Als kleines Resümee kann man festhalten: Ganz unabhängig von der GPU, Renoir, hier in Form von Ryzen 5 PRO 4650G hat erhebliche Vorteile gegenüber Matisse (z.B. Ryzen 5 3600) was die Stromaufnahme und letztlich Effizienz in leichten bis mittelschweren Lastszenarien betrifft.
Ergänzend wurden noch einige Lastwerte ermittelt, dabei wird die Leistungsaufnahme auch der Performance gegenübergestellt. Unter starker Last relativieren sich zwar die Energie-Differenzen zwischen beiden Prozessoren in Relation etwas, auch weil Matisse im Mittel leicht performanter als Renoir ist, jedoch bleibt der absolute Abstand zwischen den beiden Rechenherzen immer noch merklich.
Hinweis: Bei dem verwendeten Ryzen 5 3600 handelt es sich um ein sehr aktuelles Exemplar (Sommer 2020), daher setzt es sich leistungstechnisch teilweise sichtlich von älteren Ryzen 5 3600 Exemplaren (aus diversen Reviews) ab. Die zwischenzeitlich verbesserte Fertigung wird offenbar direkt in mehr Performance umgemünzt.
Welche Schlüsse kann man nun insgesamt ziehen?

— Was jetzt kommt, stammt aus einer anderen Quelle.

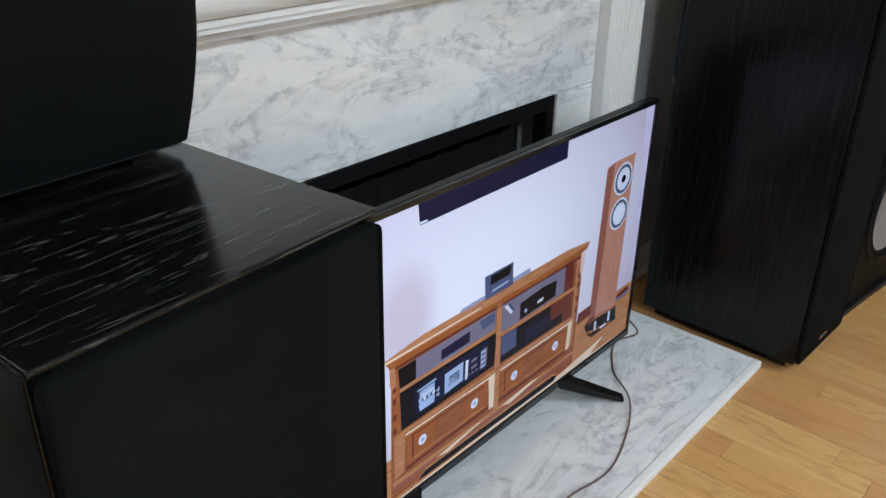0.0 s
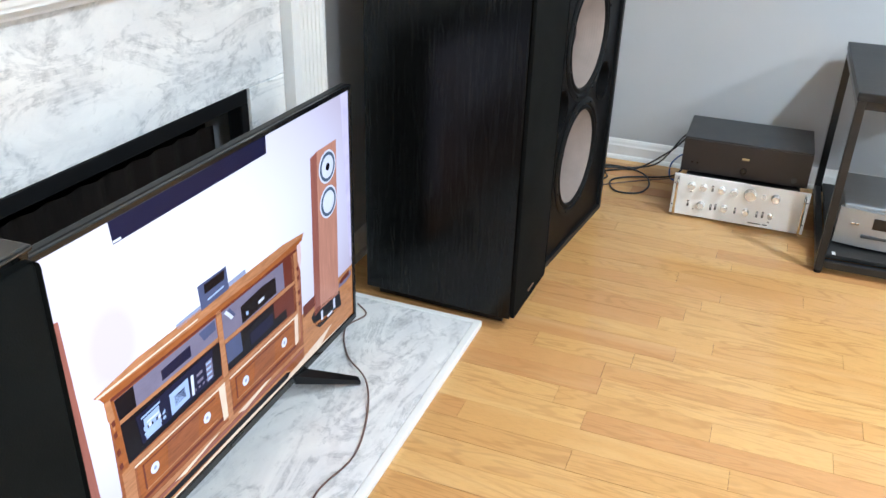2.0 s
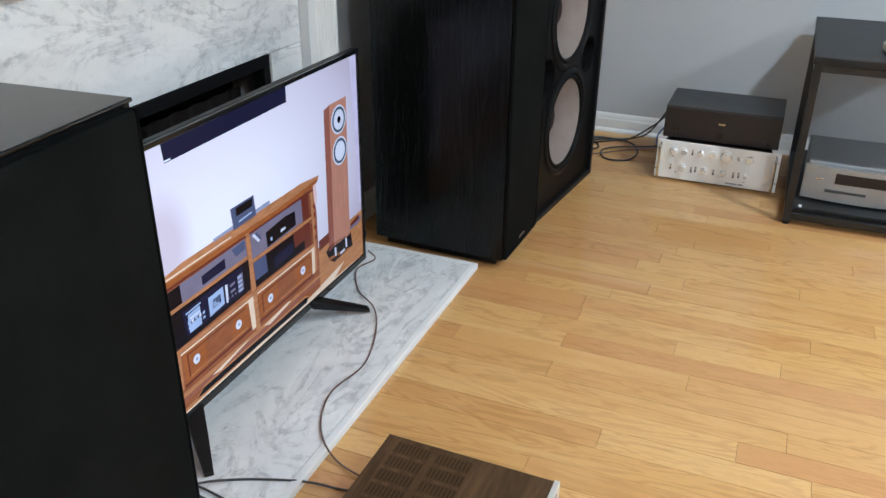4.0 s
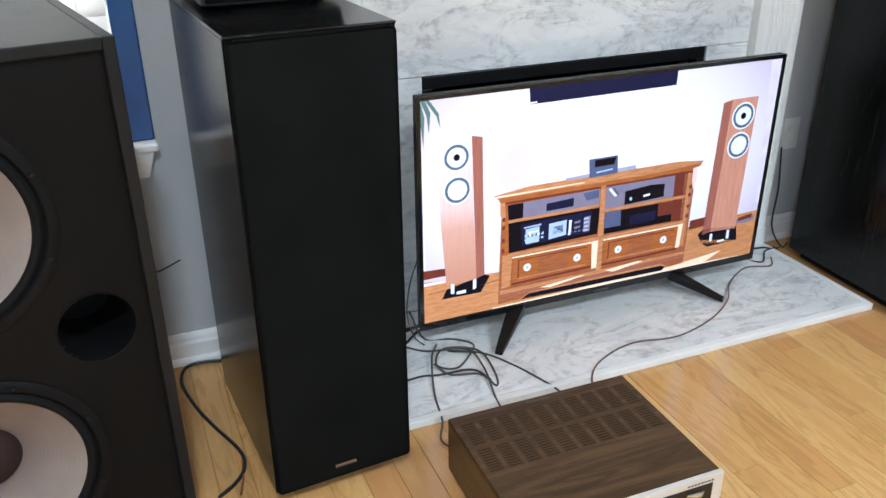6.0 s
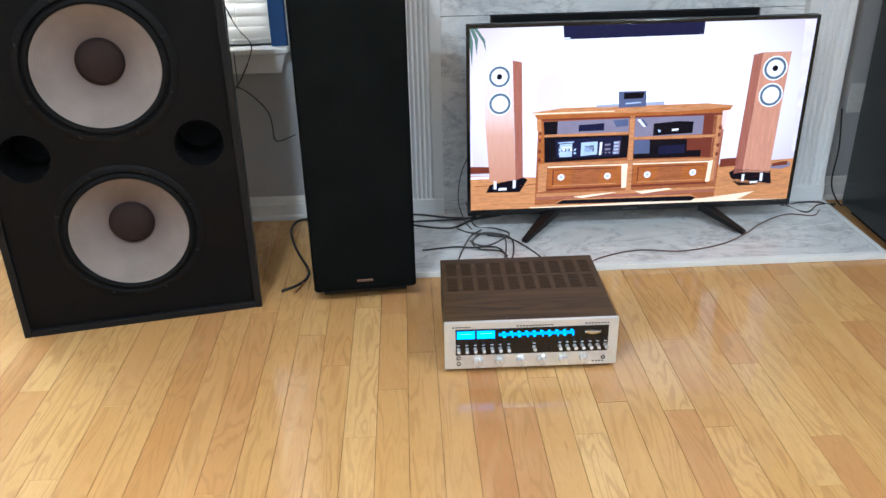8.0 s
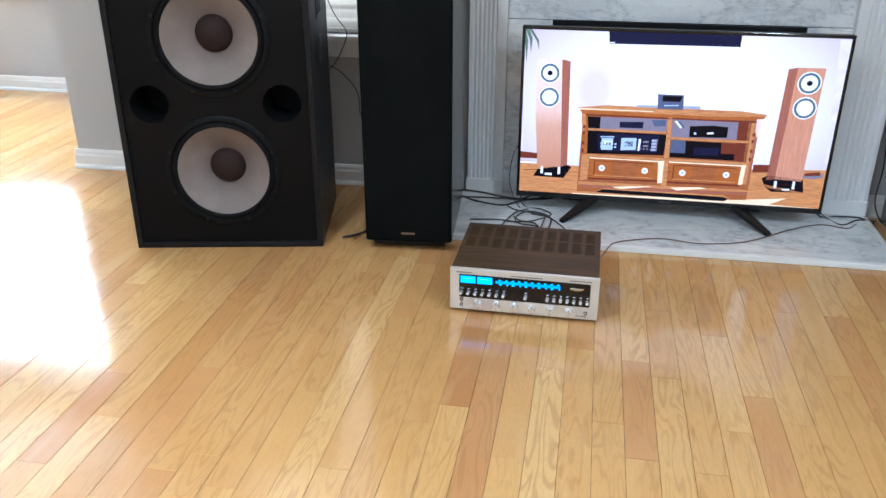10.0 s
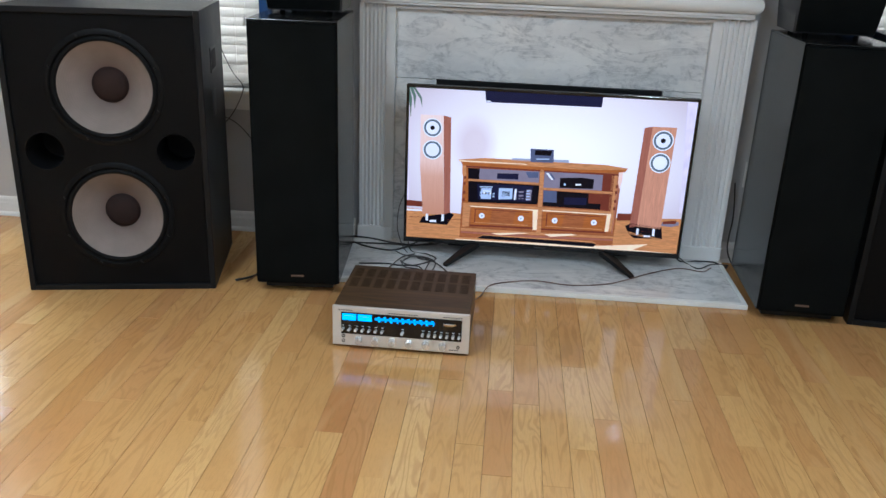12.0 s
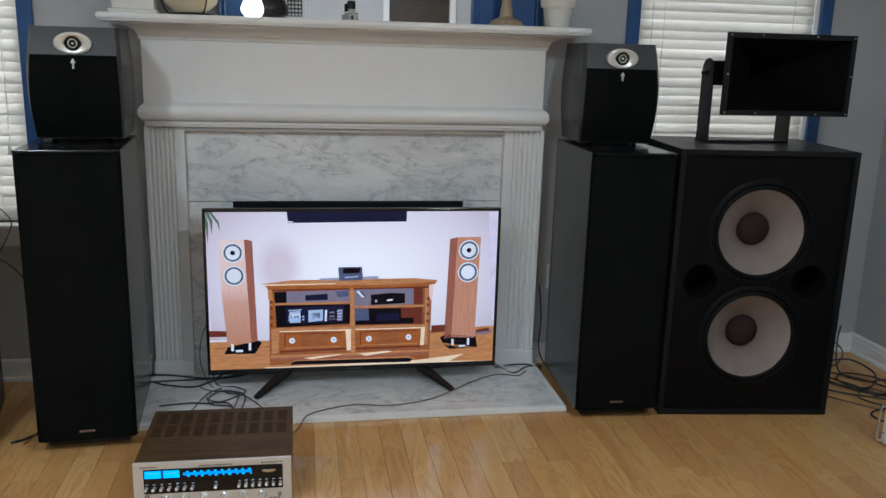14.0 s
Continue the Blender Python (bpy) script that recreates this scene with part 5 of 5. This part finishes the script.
amp = thing("power_amplifier", "brown-black power amplifier standing on the preamplifier", "amplifier", pose(2.062, -1.232, 0.1765, 0, 0, SIDE))
part("case", boxm((-0.240, 0.0, 0.012), (0.240, 0.30, 0.145), 0.003), amp_black, amp)
part("lid", boxm((-0.242, -0.003, 0.145), (0.242, 0.30, 0.152), 0.002), amp_lid, amp, "black crackle-painted lid")
fa = part("front_panel", boxm((-0.242, -0.006, 0.010), (0.242, 0.0, 0.145), 0.002), amp_black, amp, "brown-black front panel")
part("badge", boxm((-0.014, -0.0075, 0.088), (0.014, -0.0055, 0.096)), brass_dull, fa, "small brass badge")
part("power_button", lathem([(0, 0.005), (0.011, 0.005), (0.013, 0.002), (0.013, 0), (0, 0)], 20, pose(0, -0.006, 0.042, 90, 0, 0)), gloss_black, fa)
for x in (-0.2, -0.18):
    part("indicator", lathem([(0, 0.002), (0.004, 0.002), (0.004, 0), (0, 0)], 12, pose(x, -0.006, 0.05, 90, 0, 0)), gloss_black, fa)
part("round_badge", lathem([(0, 0.0015), (0.010, 0.0015), (0.011, 0), (0, 0)], 20, pose(0.19, -0.006, 0.035, 90, 0, 0)), dark_grey, fa)
for x in (-0.2, 0.2):
    for y in (0.03, 0.27):
        part("foot", lathem([(0, 0), (0.012, 0), (0.013, 0.012), (0, 0.012)], 12, pose(x, y, 0)), rubber, amp)

# ---- equipment rack ----
rack = thing("equipment_rack", "black metal rack with two dark boards, by the side wall", "rack", pose(1.715, -1.535, 0))
RX, RY, RZ = 0.80, 0.62, 0.672  # depth along x, width along -y
for x in (0.0, RX - 0.028):
    for y in (-0.028, -RY):
        part("post", boxm((x, y, 0.012), (x + 0.028, y + 0.028, RZ - 0.030), 0.002), rack_metal, rack)
        part("foot", lathem([(0, 0), (0.013, 0), (0.013, 0.012), (0, 0.012)], 12, pose(x + 0.014, y + 0.014, 0)), rubber, rack)
for z in (0.024, RZ - 0.058):
    for lo, hi in (((0.0, -RY + 0.028, z), (0.026, -0.028, z + 0.028)), ((RX - 0.026, -RY + 0.028, z), (RX, -0.028, z + 0.028)), ((0.028, -0.026, z), (RX - 0.028, 0.0, z + 0.028)), ((0.028, -RY, z), (RX - 0.028, -RY + 0.026, z + 0.028))):
        part("rail", boxm(lo, hi, 0.002), rack_metal, rack)
part("top_board", boxm((-0.008, -RY - 0.004, RZ - 0.030), (RX + 0.004, 0.004, RZ), 0.003), rack_board, rack, "dark-grained top board")
part("lower_board", boxm((0.03, -RY + 0.03, 0.0525), (RX - 0.03, -0.03, 0.068), 0.002), rack_board, rack, "dark-grained lower board")
part("scuff_label", boxm((0.034, -0.062, 0.0682), (0.060, -0.050, 0.0688)), plate_white, rack)

player = thing("disc_player", "silver disc player with curved front, on the lower board", "player", pose(1.835, -1.80, 0.0685, 0, 0, SIDE))
part("case", boxm((-0.205, 0.012, 0.012), (0.205, 0.36, 0.165), 0.006), surface("grey steel lid", (0.22, 0.23, 0.24), 0.4, 0.4), player, "grey steel case")
arc = [(-0.215 + 0.43 * k / 16, 0.012 - 0.022 * math.sin(math.pi * k / 16)) for k in range(17)] + [(0.215, 0.03), (-0.215, 0.03)]
fd = part("front", prism(arc, 0.010, 0.150, 2), player_grey, player, "curved satin silver front", True)
part("display", prism([(-0.10 + 0.20 * k / 8, -0.0105 + 0.0015 * ((k - 4) / 4) ** 2) for k in range(9)] + [(0.10, 0.004), (-0.10, 0.004)], 0.088, 0.130, 2), dial_black, fd)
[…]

Ob Zen 2 eine „Leerlaufschwäche“ hat, hängt nicht nur vom CPU-Design (monolithisches Design vs. Chiplet-Design) und dem eingesetzten Chipsatz ab, sondern auch maßgeblich von den Mainboard-Herstellern und ihren Künsten bei der Umsetzung der Stromspar-Features. Entscheidend sind auch vorhandene Implementationen, die diese unterstützen oder erweitern (z.B. BIOS-Optionen, Phasenregulierung etc.).
Mein persönliches Fazit: Man benötigt doch kein Baerbone- oder Komplettsystem mit eingeschränktem A300/A500-Chipsatz um einstellige Leerlaufwerte mit einer AM4-APU zu erreichen! :-)
PS: What‘s next? Neben dem geplanten Chipsatz-Artikel mit vier Mini-ITX-Boards (1 x B450, 1 x X570 und 2 x B550), habe ich vor noch die eine oder andere neue AM4-Platine (z.B. A520 ITX oder B550 µATX) auf eine potentielle <10W-Eignung zu testen. Untersuchungen und umfassendere Ergebnisse mit picoPSU und Tischnetzteil sind auch in der Pipeline. Nicht zuletzt würde ich mich über User freuen, die sich dem Thema anschließen, ob theoretischer (Kommentare) oder praktischer (eigene Erfahrungen/Ergebnisse) Natur, ist völlig gleich.
Edit: Falls sich jemand fragt, ob das Mainboard auch mit Zen+ APUs läuft: Ja das tut es!